The trial court chose the Massachusetts rule, granting summary judgment to the landowner. The court of appeals reversed, choosing the Connecticut rule.
I wrote about the court’s August order setting this case for argument. The petition’s argument began “While ice storms and resulting slip and fall accidents occur in Texas on a regular basis, …”, which during a Texas summer seemed like a faint dream.
Does someone who claims to have discovered that they are an heir have standing to seek to reopen a judgment?
The John G. and Marie Stella Kenedy Memorial Foundation v. Ann M. Fernandez, No. 08-0528 (more info) (two other petitions also consolidated into this argument)
The plaintiff, Ann Fernandez, “claims she is a daughter born out of wedlock to famed rancher John G. Kenedy Jr. and a Kenedy housemaid.”

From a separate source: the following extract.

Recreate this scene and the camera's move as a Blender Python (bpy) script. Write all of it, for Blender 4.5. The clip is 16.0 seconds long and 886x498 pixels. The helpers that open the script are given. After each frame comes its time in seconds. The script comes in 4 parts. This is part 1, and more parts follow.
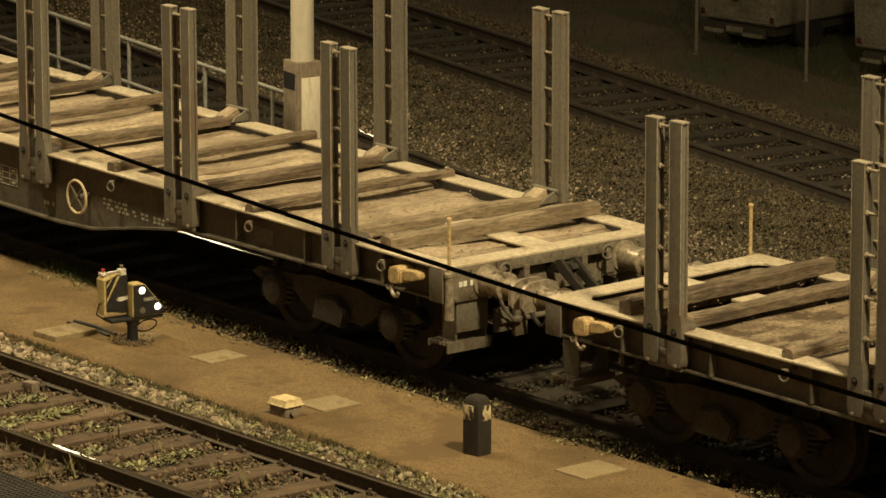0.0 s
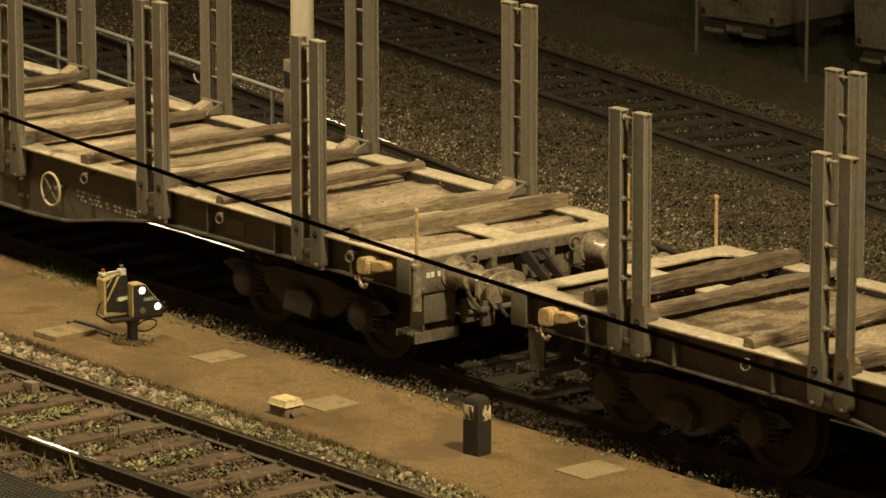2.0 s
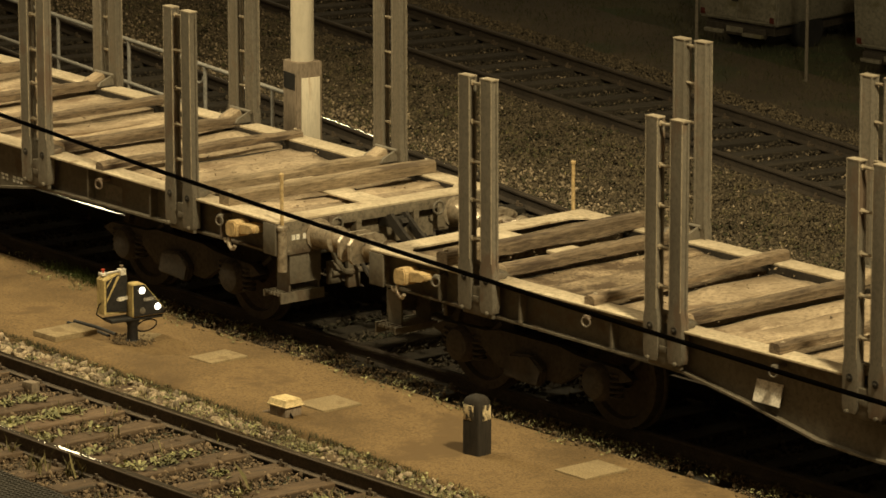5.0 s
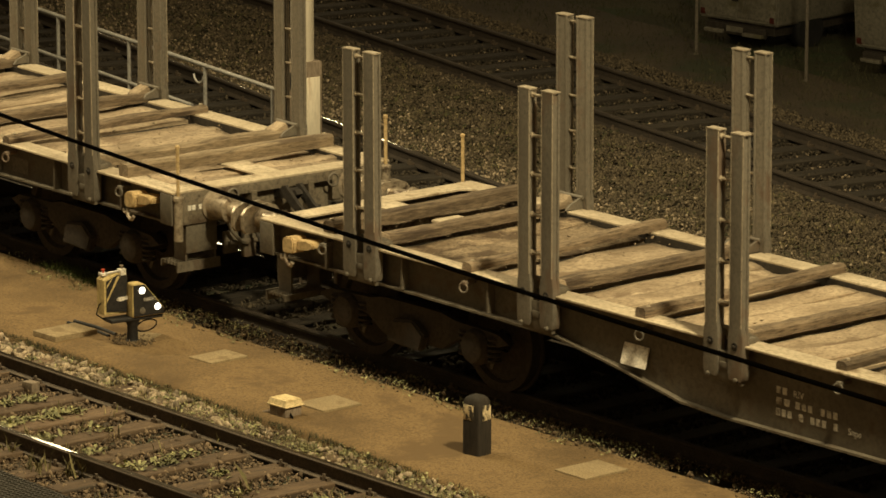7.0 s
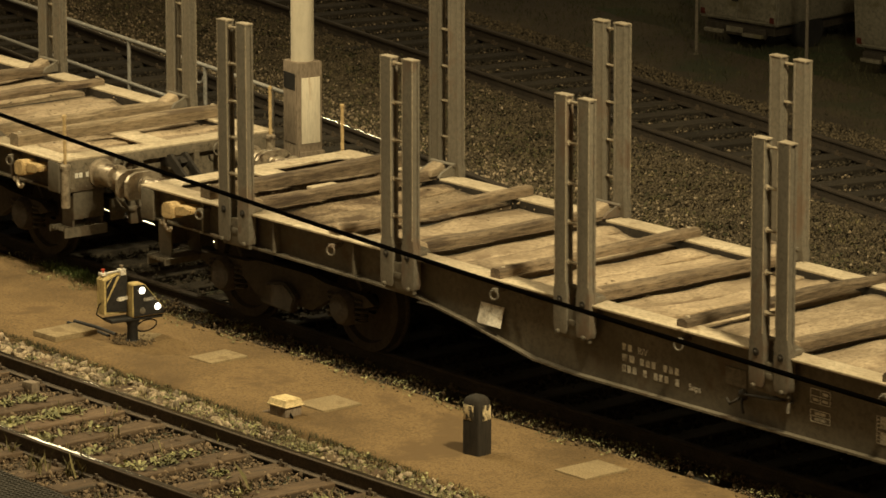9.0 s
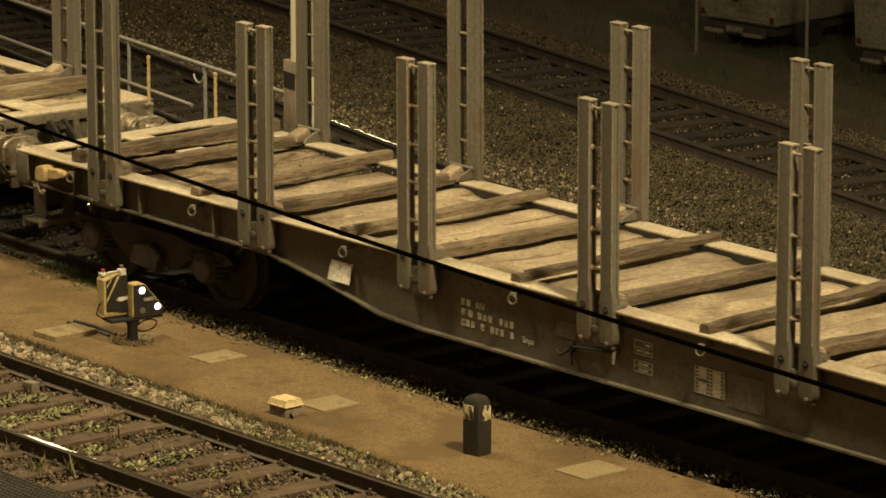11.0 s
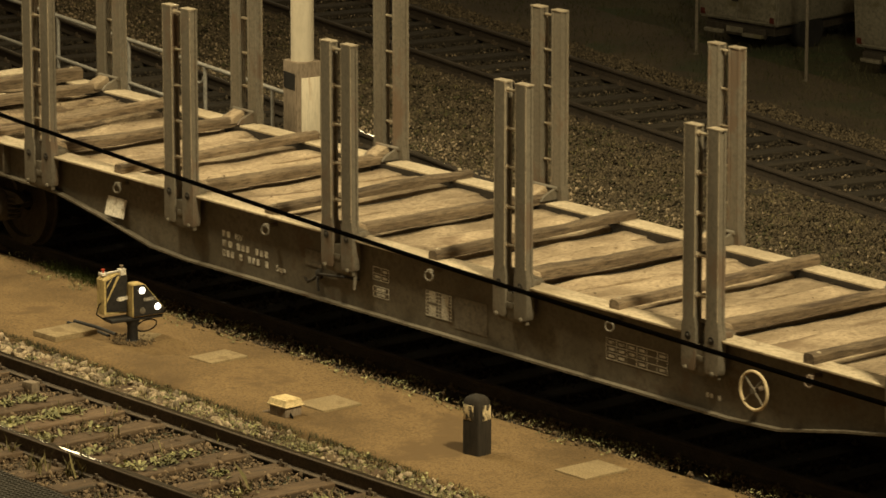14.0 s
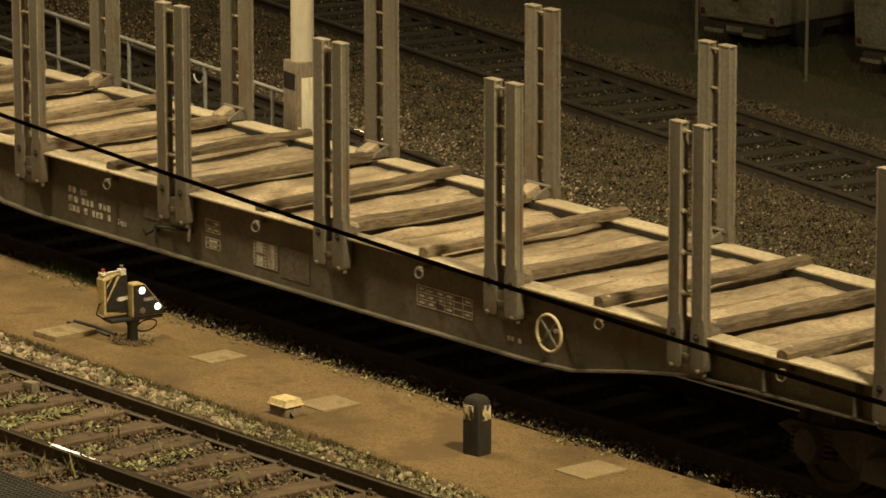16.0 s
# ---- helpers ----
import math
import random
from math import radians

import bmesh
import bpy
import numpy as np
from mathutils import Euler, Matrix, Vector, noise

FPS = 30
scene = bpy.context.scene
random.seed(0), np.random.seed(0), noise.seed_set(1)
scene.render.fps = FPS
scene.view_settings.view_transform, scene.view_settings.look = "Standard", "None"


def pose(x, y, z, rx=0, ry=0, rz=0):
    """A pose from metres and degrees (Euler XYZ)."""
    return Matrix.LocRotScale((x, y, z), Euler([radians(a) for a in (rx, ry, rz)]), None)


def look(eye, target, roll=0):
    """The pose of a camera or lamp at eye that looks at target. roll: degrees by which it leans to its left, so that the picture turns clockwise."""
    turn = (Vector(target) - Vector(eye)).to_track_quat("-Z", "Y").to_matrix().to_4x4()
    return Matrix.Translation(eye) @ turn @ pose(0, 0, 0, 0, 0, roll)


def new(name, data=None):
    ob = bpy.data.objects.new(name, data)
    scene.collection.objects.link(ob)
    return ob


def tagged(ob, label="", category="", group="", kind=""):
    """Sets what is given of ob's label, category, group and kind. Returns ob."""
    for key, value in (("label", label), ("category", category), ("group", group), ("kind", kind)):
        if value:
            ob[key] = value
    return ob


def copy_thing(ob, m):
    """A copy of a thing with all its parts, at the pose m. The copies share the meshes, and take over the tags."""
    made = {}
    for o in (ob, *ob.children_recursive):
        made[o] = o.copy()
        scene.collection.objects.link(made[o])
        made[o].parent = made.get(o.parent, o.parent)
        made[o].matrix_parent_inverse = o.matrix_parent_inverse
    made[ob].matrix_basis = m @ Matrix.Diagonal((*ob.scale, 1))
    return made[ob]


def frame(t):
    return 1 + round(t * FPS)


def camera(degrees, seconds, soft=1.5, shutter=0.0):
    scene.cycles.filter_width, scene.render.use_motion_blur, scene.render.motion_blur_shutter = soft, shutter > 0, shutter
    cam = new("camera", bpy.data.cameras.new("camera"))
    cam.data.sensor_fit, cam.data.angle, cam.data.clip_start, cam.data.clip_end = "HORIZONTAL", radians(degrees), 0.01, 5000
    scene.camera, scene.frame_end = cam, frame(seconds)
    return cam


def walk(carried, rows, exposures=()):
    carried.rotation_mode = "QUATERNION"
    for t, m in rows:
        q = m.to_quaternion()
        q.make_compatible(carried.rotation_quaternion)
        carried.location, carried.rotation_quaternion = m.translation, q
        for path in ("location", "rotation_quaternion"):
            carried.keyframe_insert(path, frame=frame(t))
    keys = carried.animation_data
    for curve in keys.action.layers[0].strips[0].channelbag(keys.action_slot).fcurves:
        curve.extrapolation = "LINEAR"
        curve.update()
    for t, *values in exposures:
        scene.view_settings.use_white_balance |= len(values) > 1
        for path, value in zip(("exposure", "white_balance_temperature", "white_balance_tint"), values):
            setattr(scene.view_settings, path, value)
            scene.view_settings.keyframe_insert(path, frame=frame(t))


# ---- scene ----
CLIP = 16.0
EYE = Vector((31.299, -28.087, 10.830))
YAW, TILT = radians(50.760), radians(12.641)
WAY = Vector((-math.sin(YAW) * math.cos(TILT), math.cos(YAW) * math.cos(TILT), -math.sin(TILT)))
cam = camera(10.479, CLIP, soft=1.6, shutter=0.5)
walk(cam, [(0.0, look(EYE, EYE + 40 * WAY, 0.07)), (CLIP, look(EYE, EYE + 40 * WAY, 0.07))])

# ---- night sky and yard lamps ----
world = bpy.data.worlds.new("night")
world.use_nodes = True
bg = world.node_tree.nodes["Background"]
bg.inputs["Color"].default_value = (0.75, 0.55, 0.28, 1)
bg.inputs["Strength"].default_value = 0.20
scene.world = world
scene.view_settings.exposure = 0.0


def yard_lamp(at, aim, watts, cone=100, size=0.35, tint=(1.0, 0.86, 0.52)):
    """A shaded floodlight on a mast outside the view."""
    data = bpy.data.lights.new("yard_lamp", "SPOT")
    data.energy, data.shadow_soft_size, data.color = watts, size, tint
    data.spot_size, data.spot_blend = radians(cone), 1.0
    ob = new("yard_lamp", data)
    ob.matrix_world = look(at, aim)
    return ob


yard_lamp((9.0, -3.5, 13.0), (-6.5, -1.8, 0.0), 13300, cone=92, size=0.7)
yard_lamp((-18.0, -4.0, 12.5), (-8.0, -2.5, 0.0), 5800, size=0.5)
# added fill light over the left part; no mast is known here
yard_lamp((-6.5, -5.0, 13.0), (-7.5, -1.0, 0.0), 4600, size=0.8)
# the far row of lamps, seen only as glints on the rails
for spot in ((-35.7, 18.0, 10.8), (-47.0, 29.7, 10.8), (-49.1, 29.7, 10.8), (-51.2, 29.7, 10.8), (-55.5, 39.5, 10.8), (-53.7, 39.4, 10.8)):
    yard_lamp(spot, (spot[0] + 30, spot[1] - 24, 0), 260, cone=120, size=0.45)

# ---- materials ----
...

Claims were filed to reopen the judgment both in the probate court (the county court in which the will had been originally probated) and the district court (which had heard the appeal of that original probate matter). The county court appointed Judge Guy Herman of Austin to sit on the matter, and he issued orders consolidating these “bill of review” proceedings into the probate court. He then ordered the exhumation of remains to test the paternity claim. The family sought Texas Supreme Court review of that exhumation order, and that case remains pending before the Court. In re The John G. & Marie Stella Kenedy Memorial Foundation, No. 04-0607 (more info). (( This case was argued in September 2005 and is actually the longest-pending case awaiting a decision after argument — by more than a year. But the Court appears to have been waiting to get this related petition so that it could consider all the issues. ))
Before the probate court could complete that process and determine heirship, the district court decided the case on standing grounds, holding that Fernandez lacked standing because her claim would be time-barred. In this opinion, the court of appeals reversed.
This petition asks the Texas Supreme Court to decide that standing question (and also which of these two trial-level courts had the power to decide this question in the first instance).